Instructions for the task = In the listing below, find the line containing "4 of 5. More parts follow." and the line containing "bm, BLACK, sofa)". Repeat exactly those two lines and every line between them, nothing more.

Given entries =
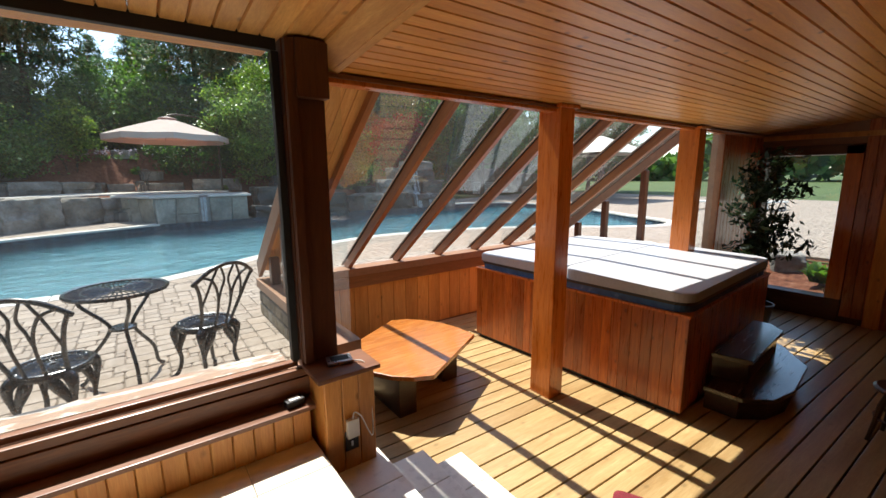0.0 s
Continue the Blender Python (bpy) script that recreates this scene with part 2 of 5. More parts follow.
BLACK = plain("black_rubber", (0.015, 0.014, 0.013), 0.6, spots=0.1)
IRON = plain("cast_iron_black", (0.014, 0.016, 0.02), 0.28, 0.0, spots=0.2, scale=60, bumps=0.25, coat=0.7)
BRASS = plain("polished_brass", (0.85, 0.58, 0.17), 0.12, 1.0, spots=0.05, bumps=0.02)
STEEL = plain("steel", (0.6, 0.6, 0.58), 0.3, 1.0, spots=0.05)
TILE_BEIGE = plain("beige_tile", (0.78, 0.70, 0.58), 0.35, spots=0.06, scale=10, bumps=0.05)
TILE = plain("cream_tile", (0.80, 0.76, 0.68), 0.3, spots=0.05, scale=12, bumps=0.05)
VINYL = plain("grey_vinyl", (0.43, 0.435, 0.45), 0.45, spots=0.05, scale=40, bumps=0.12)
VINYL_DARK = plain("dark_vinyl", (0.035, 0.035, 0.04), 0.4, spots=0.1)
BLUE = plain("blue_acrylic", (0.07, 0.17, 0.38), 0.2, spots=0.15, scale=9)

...

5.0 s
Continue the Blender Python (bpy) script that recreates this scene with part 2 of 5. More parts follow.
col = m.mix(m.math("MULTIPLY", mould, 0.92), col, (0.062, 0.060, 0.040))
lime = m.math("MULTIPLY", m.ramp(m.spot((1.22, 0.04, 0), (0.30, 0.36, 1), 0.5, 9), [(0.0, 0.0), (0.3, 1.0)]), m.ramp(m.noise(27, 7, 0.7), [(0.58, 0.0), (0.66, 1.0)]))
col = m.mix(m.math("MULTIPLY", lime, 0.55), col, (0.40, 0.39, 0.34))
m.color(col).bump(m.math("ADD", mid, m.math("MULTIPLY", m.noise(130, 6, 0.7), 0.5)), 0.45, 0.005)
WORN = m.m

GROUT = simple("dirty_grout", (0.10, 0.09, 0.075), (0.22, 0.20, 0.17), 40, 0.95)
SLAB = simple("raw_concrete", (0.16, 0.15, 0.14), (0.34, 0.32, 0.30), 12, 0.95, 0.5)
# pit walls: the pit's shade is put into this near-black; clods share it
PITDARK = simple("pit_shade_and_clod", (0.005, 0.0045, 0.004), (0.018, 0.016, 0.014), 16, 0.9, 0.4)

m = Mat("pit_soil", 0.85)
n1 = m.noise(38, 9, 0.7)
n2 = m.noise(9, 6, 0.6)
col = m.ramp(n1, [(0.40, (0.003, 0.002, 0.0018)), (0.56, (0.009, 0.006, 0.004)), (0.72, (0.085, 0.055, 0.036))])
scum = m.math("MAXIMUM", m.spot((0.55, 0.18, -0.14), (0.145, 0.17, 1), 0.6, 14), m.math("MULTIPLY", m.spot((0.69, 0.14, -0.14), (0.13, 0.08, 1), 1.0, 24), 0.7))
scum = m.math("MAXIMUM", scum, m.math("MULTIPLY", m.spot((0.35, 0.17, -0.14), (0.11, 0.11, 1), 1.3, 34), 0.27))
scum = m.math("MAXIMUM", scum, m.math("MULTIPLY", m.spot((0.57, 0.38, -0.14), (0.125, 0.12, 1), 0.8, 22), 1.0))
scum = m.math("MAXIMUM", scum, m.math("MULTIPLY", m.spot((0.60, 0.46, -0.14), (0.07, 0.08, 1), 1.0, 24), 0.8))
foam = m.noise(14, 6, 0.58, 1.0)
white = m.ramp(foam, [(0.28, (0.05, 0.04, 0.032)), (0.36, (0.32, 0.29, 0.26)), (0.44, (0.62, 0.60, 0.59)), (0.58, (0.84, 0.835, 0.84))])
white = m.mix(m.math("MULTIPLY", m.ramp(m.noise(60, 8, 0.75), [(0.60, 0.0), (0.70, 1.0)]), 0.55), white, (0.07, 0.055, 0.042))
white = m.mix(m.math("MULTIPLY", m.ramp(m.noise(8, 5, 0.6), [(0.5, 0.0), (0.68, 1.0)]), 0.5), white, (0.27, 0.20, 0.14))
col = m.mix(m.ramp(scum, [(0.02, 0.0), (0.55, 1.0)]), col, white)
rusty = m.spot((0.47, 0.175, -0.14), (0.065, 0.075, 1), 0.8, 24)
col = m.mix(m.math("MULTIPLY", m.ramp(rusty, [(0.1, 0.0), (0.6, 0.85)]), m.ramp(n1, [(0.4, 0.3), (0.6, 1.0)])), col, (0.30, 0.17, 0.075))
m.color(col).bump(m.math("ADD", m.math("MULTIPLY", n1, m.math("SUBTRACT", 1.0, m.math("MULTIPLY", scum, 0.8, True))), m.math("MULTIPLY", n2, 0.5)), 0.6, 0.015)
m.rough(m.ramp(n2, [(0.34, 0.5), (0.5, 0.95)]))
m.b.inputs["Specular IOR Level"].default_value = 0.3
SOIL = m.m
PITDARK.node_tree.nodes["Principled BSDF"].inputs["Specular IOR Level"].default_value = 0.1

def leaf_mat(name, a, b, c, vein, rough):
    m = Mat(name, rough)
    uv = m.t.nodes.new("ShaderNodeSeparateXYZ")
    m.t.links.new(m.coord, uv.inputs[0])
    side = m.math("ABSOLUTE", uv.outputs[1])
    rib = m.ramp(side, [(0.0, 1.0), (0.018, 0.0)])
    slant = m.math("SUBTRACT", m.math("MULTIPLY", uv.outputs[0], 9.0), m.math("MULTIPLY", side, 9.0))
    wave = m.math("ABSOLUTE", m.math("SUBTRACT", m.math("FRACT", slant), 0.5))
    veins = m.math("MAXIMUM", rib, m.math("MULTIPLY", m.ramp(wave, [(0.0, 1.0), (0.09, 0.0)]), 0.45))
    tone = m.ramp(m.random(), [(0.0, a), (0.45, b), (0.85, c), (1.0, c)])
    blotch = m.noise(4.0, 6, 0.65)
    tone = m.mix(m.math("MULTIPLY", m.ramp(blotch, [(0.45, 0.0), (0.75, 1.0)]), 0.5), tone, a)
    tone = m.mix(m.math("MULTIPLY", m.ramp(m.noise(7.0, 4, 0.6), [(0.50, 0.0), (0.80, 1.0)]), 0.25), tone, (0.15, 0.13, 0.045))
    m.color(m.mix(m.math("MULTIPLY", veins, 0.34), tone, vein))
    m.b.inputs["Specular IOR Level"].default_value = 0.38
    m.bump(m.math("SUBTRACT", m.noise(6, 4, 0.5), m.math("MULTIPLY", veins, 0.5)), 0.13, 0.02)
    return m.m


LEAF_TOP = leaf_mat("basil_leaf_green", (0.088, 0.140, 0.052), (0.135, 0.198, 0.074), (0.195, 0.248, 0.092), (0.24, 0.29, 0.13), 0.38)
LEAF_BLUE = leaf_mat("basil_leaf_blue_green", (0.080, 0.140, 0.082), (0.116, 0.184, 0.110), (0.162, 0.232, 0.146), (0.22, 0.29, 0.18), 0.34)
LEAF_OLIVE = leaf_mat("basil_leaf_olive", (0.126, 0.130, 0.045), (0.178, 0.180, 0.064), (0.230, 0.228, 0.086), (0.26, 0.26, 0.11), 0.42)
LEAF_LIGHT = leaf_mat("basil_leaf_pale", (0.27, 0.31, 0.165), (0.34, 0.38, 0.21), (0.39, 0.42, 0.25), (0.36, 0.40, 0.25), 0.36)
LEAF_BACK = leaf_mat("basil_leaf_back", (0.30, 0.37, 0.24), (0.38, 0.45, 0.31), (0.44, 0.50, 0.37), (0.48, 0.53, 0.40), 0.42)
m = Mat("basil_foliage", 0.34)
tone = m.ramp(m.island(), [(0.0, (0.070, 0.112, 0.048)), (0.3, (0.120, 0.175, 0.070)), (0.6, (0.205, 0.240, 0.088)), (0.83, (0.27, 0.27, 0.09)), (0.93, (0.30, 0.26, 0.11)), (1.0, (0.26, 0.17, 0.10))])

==

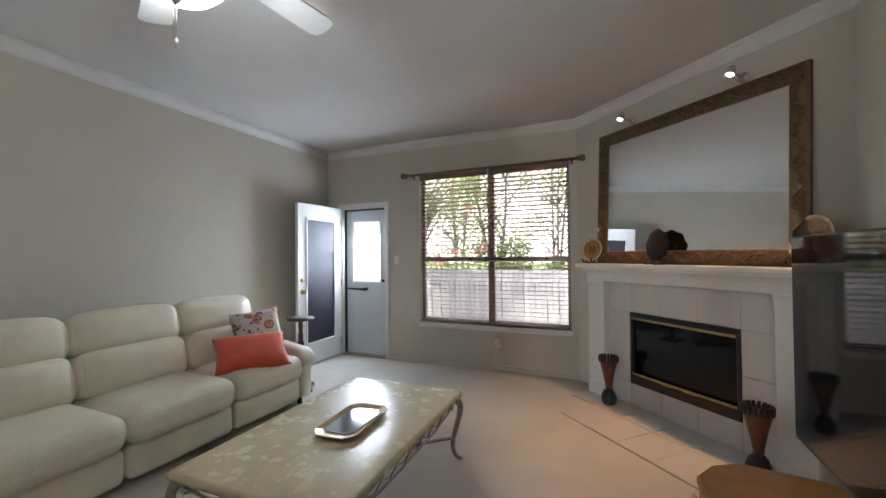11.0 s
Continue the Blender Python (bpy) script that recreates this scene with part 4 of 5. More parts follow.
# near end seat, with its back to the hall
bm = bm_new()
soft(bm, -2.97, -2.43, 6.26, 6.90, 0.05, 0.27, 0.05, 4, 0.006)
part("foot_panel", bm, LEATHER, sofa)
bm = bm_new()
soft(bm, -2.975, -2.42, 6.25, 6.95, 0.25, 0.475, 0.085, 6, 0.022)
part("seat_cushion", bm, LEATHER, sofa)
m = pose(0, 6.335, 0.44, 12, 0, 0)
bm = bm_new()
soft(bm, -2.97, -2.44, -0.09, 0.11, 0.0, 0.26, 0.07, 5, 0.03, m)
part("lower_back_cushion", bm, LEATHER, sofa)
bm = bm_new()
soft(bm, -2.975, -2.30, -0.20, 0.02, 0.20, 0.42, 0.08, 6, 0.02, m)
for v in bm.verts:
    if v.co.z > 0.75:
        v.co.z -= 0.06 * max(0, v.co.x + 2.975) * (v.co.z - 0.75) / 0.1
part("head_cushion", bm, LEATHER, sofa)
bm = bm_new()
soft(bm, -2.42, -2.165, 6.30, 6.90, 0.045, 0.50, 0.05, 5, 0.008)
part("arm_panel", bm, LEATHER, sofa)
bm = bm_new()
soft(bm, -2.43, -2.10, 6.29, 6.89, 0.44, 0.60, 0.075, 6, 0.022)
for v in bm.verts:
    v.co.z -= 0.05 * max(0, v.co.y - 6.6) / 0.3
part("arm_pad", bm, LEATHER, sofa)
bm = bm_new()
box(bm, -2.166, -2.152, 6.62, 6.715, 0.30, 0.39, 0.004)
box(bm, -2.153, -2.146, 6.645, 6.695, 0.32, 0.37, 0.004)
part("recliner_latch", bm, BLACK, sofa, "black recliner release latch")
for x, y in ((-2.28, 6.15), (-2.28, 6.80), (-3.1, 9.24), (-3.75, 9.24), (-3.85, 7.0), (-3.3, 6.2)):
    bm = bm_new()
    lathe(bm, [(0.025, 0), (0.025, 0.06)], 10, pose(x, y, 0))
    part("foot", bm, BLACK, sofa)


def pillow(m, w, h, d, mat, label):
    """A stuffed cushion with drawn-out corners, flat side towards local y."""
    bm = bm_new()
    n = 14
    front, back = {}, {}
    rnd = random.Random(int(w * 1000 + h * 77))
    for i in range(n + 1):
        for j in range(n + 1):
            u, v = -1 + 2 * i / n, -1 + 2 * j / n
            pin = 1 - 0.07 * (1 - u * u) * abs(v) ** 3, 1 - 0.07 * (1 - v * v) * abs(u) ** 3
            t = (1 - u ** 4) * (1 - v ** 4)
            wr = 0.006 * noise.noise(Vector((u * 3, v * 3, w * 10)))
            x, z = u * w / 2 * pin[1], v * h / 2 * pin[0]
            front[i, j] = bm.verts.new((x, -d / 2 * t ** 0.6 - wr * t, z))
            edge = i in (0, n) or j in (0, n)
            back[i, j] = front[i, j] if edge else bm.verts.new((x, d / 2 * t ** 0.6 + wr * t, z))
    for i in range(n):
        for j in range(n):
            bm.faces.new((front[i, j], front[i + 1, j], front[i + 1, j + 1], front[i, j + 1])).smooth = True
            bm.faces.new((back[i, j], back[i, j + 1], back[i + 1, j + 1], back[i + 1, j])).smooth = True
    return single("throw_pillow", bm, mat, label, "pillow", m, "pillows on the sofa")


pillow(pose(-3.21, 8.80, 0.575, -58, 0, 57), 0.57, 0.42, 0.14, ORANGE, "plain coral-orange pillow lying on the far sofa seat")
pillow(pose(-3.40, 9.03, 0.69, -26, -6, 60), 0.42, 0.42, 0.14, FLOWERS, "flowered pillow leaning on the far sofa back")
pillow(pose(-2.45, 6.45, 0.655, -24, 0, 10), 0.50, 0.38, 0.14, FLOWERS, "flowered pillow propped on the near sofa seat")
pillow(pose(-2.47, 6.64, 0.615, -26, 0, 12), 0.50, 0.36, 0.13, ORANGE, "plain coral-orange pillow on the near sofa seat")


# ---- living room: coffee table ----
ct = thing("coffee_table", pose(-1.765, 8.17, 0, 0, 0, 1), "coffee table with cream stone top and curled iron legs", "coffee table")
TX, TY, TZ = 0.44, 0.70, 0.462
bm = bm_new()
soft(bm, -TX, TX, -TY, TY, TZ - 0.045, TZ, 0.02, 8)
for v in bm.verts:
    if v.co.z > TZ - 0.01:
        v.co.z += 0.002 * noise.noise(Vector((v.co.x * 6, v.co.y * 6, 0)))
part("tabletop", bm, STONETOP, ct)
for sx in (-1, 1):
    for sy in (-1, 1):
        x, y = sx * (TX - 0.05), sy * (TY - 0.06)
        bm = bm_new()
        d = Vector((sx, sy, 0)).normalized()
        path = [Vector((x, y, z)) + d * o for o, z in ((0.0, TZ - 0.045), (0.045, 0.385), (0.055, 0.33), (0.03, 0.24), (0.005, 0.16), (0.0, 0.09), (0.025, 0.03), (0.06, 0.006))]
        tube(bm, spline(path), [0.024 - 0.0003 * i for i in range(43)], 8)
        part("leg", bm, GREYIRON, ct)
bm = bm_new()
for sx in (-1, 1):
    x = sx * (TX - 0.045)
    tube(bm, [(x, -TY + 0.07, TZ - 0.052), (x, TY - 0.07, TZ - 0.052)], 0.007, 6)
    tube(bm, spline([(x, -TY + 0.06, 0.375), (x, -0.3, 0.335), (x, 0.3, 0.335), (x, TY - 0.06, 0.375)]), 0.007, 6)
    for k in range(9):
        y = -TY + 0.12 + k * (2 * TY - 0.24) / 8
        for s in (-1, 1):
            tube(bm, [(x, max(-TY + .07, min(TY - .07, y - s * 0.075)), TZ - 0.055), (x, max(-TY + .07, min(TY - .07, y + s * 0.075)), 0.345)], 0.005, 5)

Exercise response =
Continue the Blender Python (bpy) script that recreates this scene with part 4 of 5. More parts follow.
# near end seat, with its back to the hall
bm = bm_new()
soft(bm, -2.97, -2.43, 6.26, 6.90, 0.05, 0.27, 0.05, 4, 0.006)
part("foot_panel", bm, LEATHER, sofa)
bm = bm_new()
soft(bm, -2.975, -2.42, 6.25, 6.95, 0.25, 0.475, 0.085, 6, 0.022)
part("seat_cushion", bm, LEATHER, sofa)
m = pose(0, 6.335, 0.44, 12, 0, 0)
bm = bm_new()
soft(bm, -2.97, -2.44, -0.09, 0.11, 0.0, 0.26, 0.07, 5, 0.03, m)
part("lower_back_cushion", bm, LEATHER, sofa)
bm = bm_new()
soft(bm, -2.975, -2.30, -0.20, 0.02, 0.20, 0.42, 0.08, 6, 0.02, m)
for v in bm.verts:
    if v.co.z > 0.75:
        v.co.z -= 0.06 * max(0, v.co.x + 2.975) * (v.co.z - 0.75) / 0.1
part("head_cushion", bm, LEATHER, sofa)
bm = bm_new()
soft(bm, -2.42, -2.165, 6.30, 6.90, 0.045, 0.50, 0.05, 5, 0.008)
part("arm_panel", bm, LEATHER, sofa)
bm = bm_new()
soft(bm, -2.43, -2.10, 6.29, 6.89, 0.44, 0.60, 0.075, 6, 0.022)
for v in bm.verts:
    v.co.z -= 0.05 * max(0, v.co.y - 6.6) / 0.3
part("arm_pad", bm, LEATHER, sofa)
bm = bm_new()
box(bm, -2.166, -2.152, 6.62, 6.715, 0.30, 0.39, 0.004)
box(bm, -2.153, -2.146, 6.645, 6.695, 0.32, 0.37, 0.004)
part("recliner_latch", bm, BLACK, sofa, "black recliner release latch")
for x, y in ((-2.28, 6.15), (-2.28, 6.80), (-3.1, 9.24), (-3.75, 9.24), (-3.85, 7.0), (-3.3, 6.2)):
    bm = bm_new()
    lathe(bm, [(0.025, 0), (0.025, 0.06)], 10, pose(x, y, 0))
    part("foot", bm, BLACK, sofa)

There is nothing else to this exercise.